DOMENICA V T.O. ANNO B
Nell’Antico Testamento, Giobbe rappresenta il testo più alto sul mistero del male e il mistero di Dio. Allo stesso tempo ci mostra come nella sua grandissima tribolazione Giobbe non smette di dialogare con Dio. Non si arrende ad una spiegazione facilona come fanno i suoi amici, lui sa che nel suo patire si cela un mistero e per questo chiede ragioni a Dio e gli ricorda che la vita umana è un soffio (ricorrerà questo tema nel salterio). Certamente siamo davanti ad un grandissimo mistero, il mistero del male non voluto ma tollerato da Dio. Il mistero dell’iniquità. Allora, come si risolve la disequazione tra la perfezione di Dio Onnipotente, la sua misericordia e la sofferenza degli innocenti? Com’è possibile unire queste tre fatti? Quest’apparente paradosso aveva angosciato per tanti anni la filosofa ebrea Simone Weil. Finalmente, Simone capì che quella disequazione aveva solo soluzione in Cristo.

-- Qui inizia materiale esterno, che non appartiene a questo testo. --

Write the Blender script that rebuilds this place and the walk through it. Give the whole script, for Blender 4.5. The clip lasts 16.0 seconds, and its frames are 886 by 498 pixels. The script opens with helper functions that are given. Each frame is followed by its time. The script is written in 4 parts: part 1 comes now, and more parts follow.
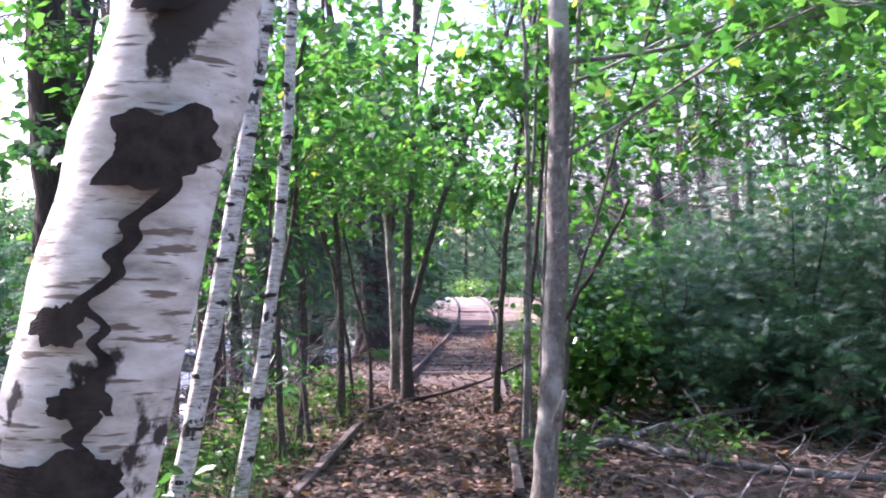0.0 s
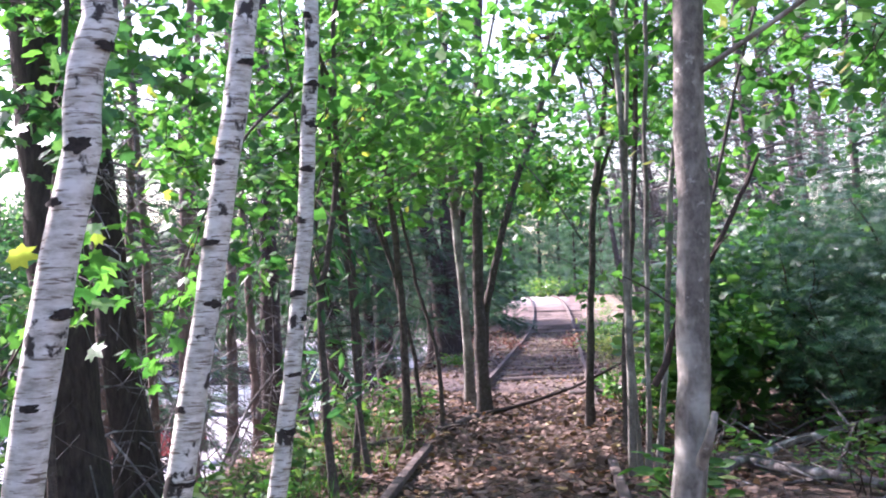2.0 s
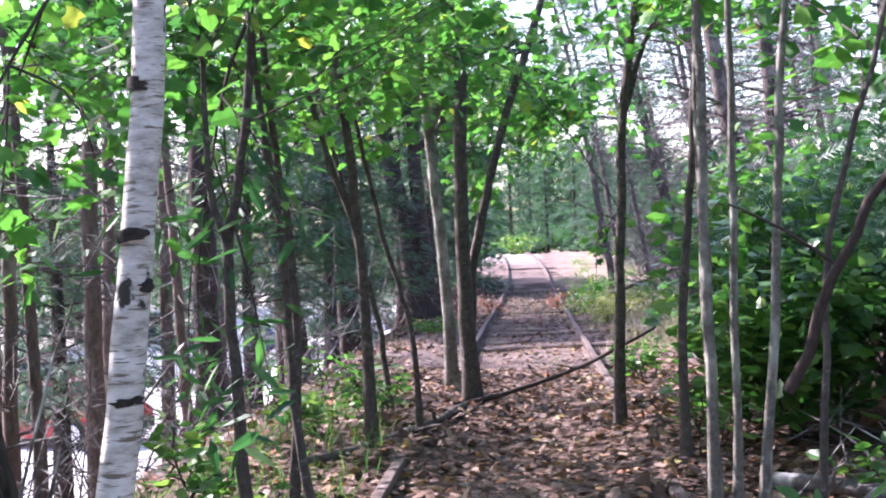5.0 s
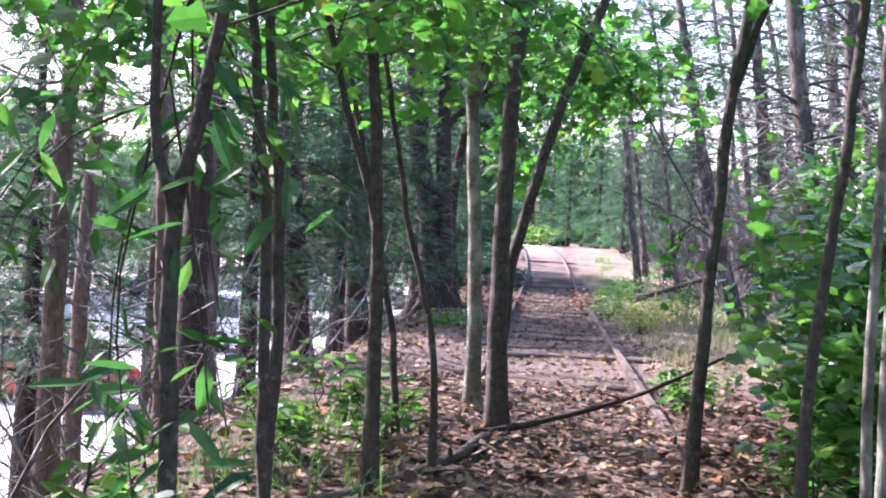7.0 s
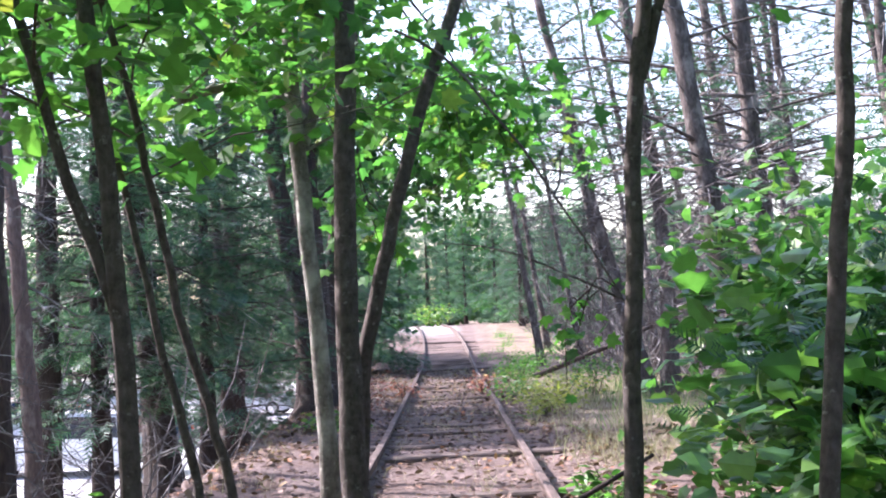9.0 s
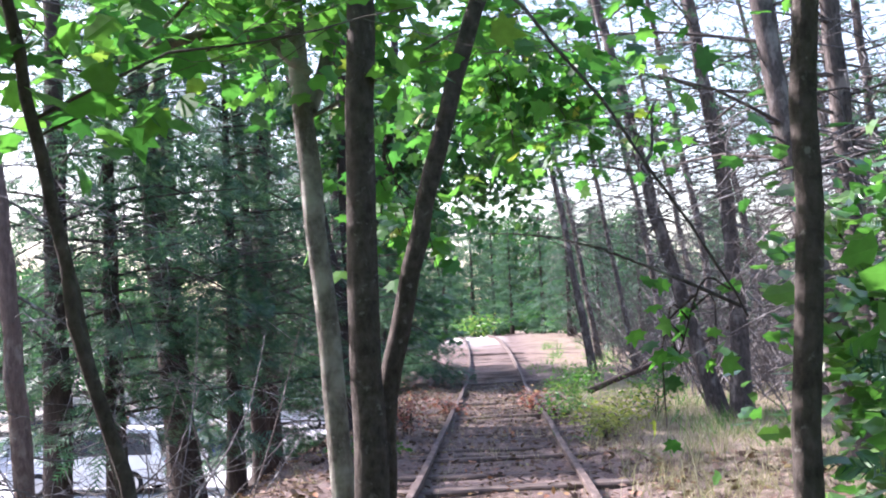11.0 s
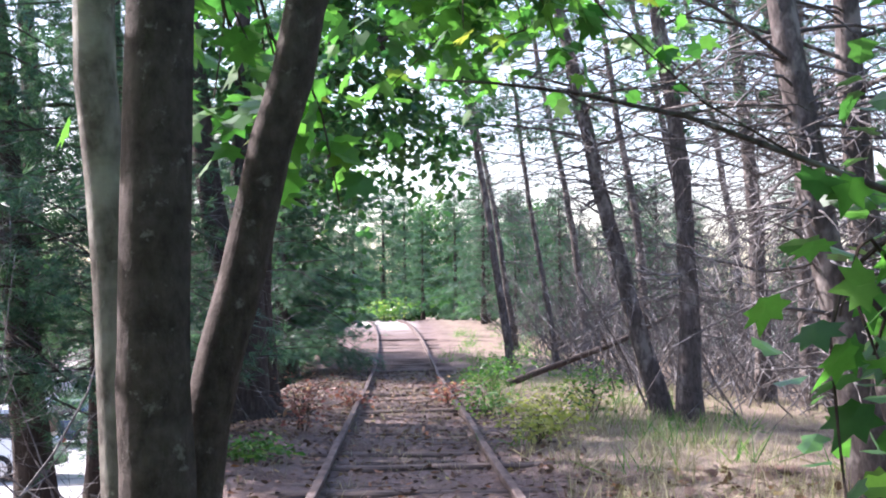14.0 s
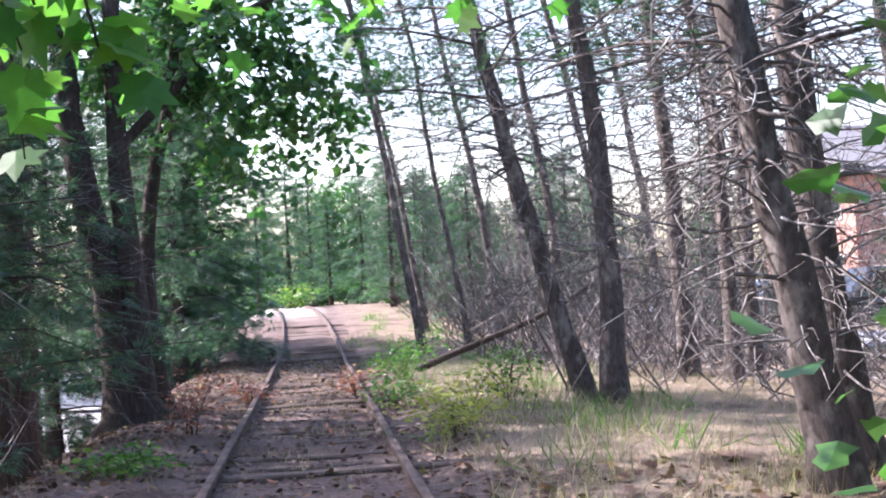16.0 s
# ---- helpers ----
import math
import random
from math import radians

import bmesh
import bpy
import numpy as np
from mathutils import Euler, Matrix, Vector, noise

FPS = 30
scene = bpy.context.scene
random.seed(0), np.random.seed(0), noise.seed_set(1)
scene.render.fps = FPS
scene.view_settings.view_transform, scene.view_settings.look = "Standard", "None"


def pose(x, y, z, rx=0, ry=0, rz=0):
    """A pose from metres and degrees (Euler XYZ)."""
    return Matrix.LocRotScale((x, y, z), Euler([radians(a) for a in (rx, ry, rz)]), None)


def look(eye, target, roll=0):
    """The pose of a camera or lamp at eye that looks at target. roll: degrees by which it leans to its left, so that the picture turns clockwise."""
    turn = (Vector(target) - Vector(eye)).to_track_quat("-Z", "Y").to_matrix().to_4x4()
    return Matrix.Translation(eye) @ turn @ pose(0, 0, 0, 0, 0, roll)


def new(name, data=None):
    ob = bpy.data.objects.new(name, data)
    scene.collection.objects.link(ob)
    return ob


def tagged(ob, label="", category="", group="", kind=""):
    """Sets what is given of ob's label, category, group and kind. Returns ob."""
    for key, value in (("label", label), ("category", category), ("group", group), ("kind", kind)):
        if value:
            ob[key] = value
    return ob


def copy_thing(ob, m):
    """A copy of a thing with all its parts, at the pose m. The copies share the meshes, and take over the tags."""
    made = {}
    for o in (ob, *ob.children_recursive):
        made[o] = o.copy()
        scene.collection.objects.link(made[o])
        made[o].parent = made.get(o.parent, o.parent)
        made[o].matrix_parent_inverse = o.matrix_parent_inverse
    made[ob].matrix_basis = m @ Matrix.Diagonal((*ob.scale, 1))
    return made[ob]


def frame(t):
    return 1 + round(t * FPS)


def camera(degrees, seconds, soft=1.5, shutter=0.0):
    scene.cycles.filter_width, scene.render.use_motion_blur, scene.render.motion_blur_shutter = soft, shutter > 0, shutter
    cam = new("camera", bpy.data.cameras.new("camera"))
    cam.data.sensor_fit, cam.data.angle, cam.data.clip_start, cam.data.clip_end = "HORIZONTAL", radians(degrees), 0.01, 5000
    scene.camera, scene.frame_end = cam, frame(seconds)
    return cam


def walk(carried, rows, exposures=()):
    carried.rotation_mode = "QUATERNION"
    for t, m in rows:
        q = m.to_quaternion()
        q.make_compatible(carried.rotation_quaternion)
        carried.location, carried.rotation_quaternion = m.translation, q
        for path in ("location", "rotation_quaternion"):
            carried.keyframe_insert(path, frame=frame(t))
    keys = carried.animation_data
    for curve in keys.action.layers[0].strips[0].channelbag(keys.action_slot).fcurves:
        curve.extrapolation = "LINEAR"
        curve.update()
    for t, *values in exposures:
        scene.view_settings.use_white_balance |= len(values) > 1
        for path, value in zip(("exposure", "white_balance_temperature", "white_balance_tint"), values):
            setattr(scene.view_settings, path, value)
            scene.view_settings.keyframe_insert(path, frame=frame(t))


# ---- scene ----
cam = camera(39.9, 16.0, 2.0)

PATH = [
    (0, (0.441, 0.313, 1.373), (0.365, 2.31, 1.446), 0.5),
    (0.5, (0.449, 0.789, 1.364), (0.444, 2.787, 1.429), -1.2),
    (1, (0.479, 1.304, 1.363), (0.404, 3.301, 1.436), -2.3),
    (1.5, (0.428, 1.799, 1.322), (0.337, 3.795, 1.417), -1.8),
    (2, (0.32, 2.28, 1.311), (0.127, 4.269, 1.39), -1.8),
    (2.5, (0.259, 2.738, 1.33), (-0.079, 4.709, 1.363), -0.9),
    (3, (0.141, 3.243, 1.307), (-0.191, 5.215, 1.348), -1.0),
    (3.5, (0.129, 3.765, 1.277), (-0.147, 5.745, 1.332), -2.1),
    (4, (0.108, 4.274, 1.272), (-0.177, 6.253, 1.263), -0.8),
    (4.5, (0.016, 4.772, 1.276), (-0.156, 6.765, 1.283), -1.1),
    (4.7, (-0.005, 4.989, 1.271), (-0.152, 6.983, 1.28), -2.6),
    (6.8, (-0.267, 6.941, 1.327), (-0.407, 8.936, 1.351), 2.66),
    (7, (-0.295, 7.137, 1.332), (-0.461, 9.130, 1.312), 3.17),
    (7.5, (-0.295, 7.620, 1.351), (-0.403, 9.617, 1.337), -1.96),
    (8, (-0.228, 8.141, 1.368), (-0.343, 10.135, 1.457), -3.19),
    (8.5, (-0.192, 8.671, 1.377), (-0.194, 10.670, 1.455), -1.68),
    (9, (-0.083, 9.247, 1.359), (-0.084, 11.243, 1.478), -2.44),
    (9.5, (-0.060, 9.740, 1.386), (-0.155, 11.731, 1.542), -1.29),
    (9.7, (-0.074, 9.902, 1.398), (-0.133, 11.896, 1.546), -0.39),
    (11.8, (-0.111, 11.587, 1.357), (-0.197, 13.580, 1.496), -3.64),
    (12, (-0.105, 11.784, 1.346), (-0.175, 13.777, 1.494), -1.40),
    (12.5, (-0.177, 12.265, 1.328), (-0.224, 14.258, 1.497), 0.14),
    (13, (-0.196, 12.703, 1.332), (-0.100, 14.697, 1.461), -1.24),
    (13.5, (-0.166, 13.129, 1.331), (-0.073, 15.122, 1.468), -0.87),
    (14, (-0.185, 13.467, 1.339), (-0.115, 15.462, 1.450), -0.66),
    (14.5, (-0.148, 13.773, 1.330), (-0.044, 15.766, 1.448), -2.17),
    (15, (-0.038, 14.080, 1.332), (0.051, 16.074, 1.456), -2.69),
    (15.5, (-0.002, 14.405, 1.323), (0.113, 16.401, 1.396), -3.86),
    (16, (-0.031, 14.801, 1.335), (0.188, 16.787, 1.412), -3.13),
]
walk(cam, [(t, look(eye, target, roll)) for t, eye, target, roll in PATH], [(0, 2.0, 5850, 38), (3, 2.15, 5950, 36), (4, 2.15, 5900, 36), (7, 2.1, 5850, 32), (9.5, 2.0, 5950, 28), (12.5, 1.8, 5950, 27), (16, 1.85, 6050, 28)])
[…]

Lo capì quando per la prima volta nella sua vita, essendo di fronte al tabernacolo alla Basilica di San Francesco ad Assisi, sentì una forza che la spingeva a inginocchiarsi in gesto adorante.
Contemplare Cristo non è soltanto ricevere la risposta all’enigma della sofferenza ma anche ricevere guarigione e pace. Gesù è l’Innocente sopra ogni innocente e condivide la sofferenza di ogni uomo, diventando pane perché dalla nostra povera fede possiamo raggiungerlo. Gesù si è fatto Pane di Vita per noi, per nutrirci e rimanere con noi tutti i giorni.